Over 30 years ago in Tehran, I worked with an American who was a native of Virginia and had spent most of his life in the Middle East working on engineering projects. He had lived and worked in such countries as Iran, Saudi Arabia, Kuwait, and many Persian Gulf States. We used to discuss many topics from life in America to historical sites in Iran, and of course politics. He showed a great deal of interest in Iran and the people of Middle East. I asked him after spending so many years in Iran and the region, what he thought was the biggest problem facing the people? His answer amazed me to this date. He said “there would be peace, democracy, and progress in this part of the world when people learn to use three phrases.” When asked what those phrases are, he said “I am wrong, you are right and I am sorry.” Stubbornness, he felt, was the biggest issue facing the people of those nations.
Today when I look back, I realize that his advice ever so simple is probably the hardest thing for some people, especially my generation, to accept and practice. Let’s be honest here, I can think of a very strange thing in many of us that makes me question our whole self-image. Have you ever asked how other people think about you? You might realize as I did that there is a huge difference between our self-image and our family and friend's idea of us. Many of us, me included, always think we are right. Why is it that any time there is a difference, our natural inclination is to assume that we are right and others are wrong? I can only speak for myself that even though I attempt to be (or at least look) humble and open about the very distinct possibility (and often probability) of my ignorance or error, deep down inside I generally think I'm right and others are wrong.
For many Iranians of my generation the hardest thing of all is to be willing to accept that others are right and we are wrong. Some of us Iranians are very hard to convince in any subject as it's beneath our dignity just to agree in something without putting a fight or at least get something in exchange. I can give many examples; just take a look at our recent political history. Some are still debating to find persons or groups to blame for the fall of Mosadegh, Shah, and the causes of the 1979 Revolution. It is every body’s fault except me. The so called ‘opposition’ abroad is so divided even within the same group, philosophy and system. Take a look at Monarchists, Nationalists, Reformers, Conservatives, etc. and you will see plenty of “I am only right” mentality.
In our community gatherings here in Orange County, many times I have come across people who simply want to prove that they are right and anything else doesn’t matter. I recall one time when I was helping at a non-profit event this gentleman we call Ali, argued passionately about how he thought the money being raised for the event will not help the non-profit but will benefit some organizers. After explaining all the details and facts, he was still not convinced, so I simply said “you know Ali, you are right”. Guess what? He spent another 20 minutes arguing with me on why I thought he was right!! So you see, even when you let them win, some still want to argue.

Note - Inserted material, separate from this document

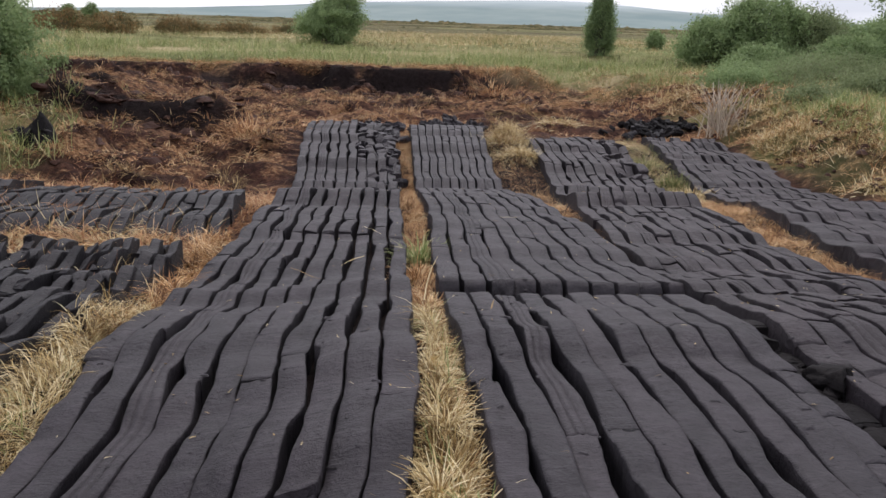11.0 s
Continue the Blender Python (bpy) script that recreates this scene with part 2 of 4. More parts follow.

I have tried in many ways to understand the root cause of this phenomenon in our community. Is it pride? Is it fear? Is it our history, culture, up-bringing or is it that sometimes we just don't like what others are saying and we don't want it to be true. Rather silly to reject truth because we don't like it, but we still do. I think it is a combination of all, plus the fact that at least my generation has come from a closed, dictatorship society where ‘freedom of expression’ did not and still does not exist. True, we live in democracy now, but if you look deep down inside, you will see that we still carry some of that dictatorship mentality within us.
How do we stop this? How do we remain open to truth, no matter what it is or where it comes from? Well, for starters if we cling to this desire for our ideals to be true, perhaps we just need to find something else to cling to - or someone else. Perhaps our beliefs and ideals are becoming our idols and we are so attached to them that we cannot sacrifice them for truth. Far too often, at home, at work, at community meetings, it becomes all about me. My way is the only true way, and nobody else's way comes even close. In order to make our community successful in the long run, we should make good use of our diversity of thoughts, beliefs and ideas. We should seek a middle ground between thoughts and opinions while respecting all. Most of all we have to stay away from this "my way or the highway" mentality.
Fortunately the new generation of Iranian-Americans, our sons and daughters, do not have this problem. They are taught and raised in a society that differing ‘points of views’, and open and honest debates are encouraged and respected. For the rest of us, whenever you see yourself in the middle of a hot discussion, let’s remember these three phrases: I’m Wrong, You’re Right, Alright? Happy Norooz 2009!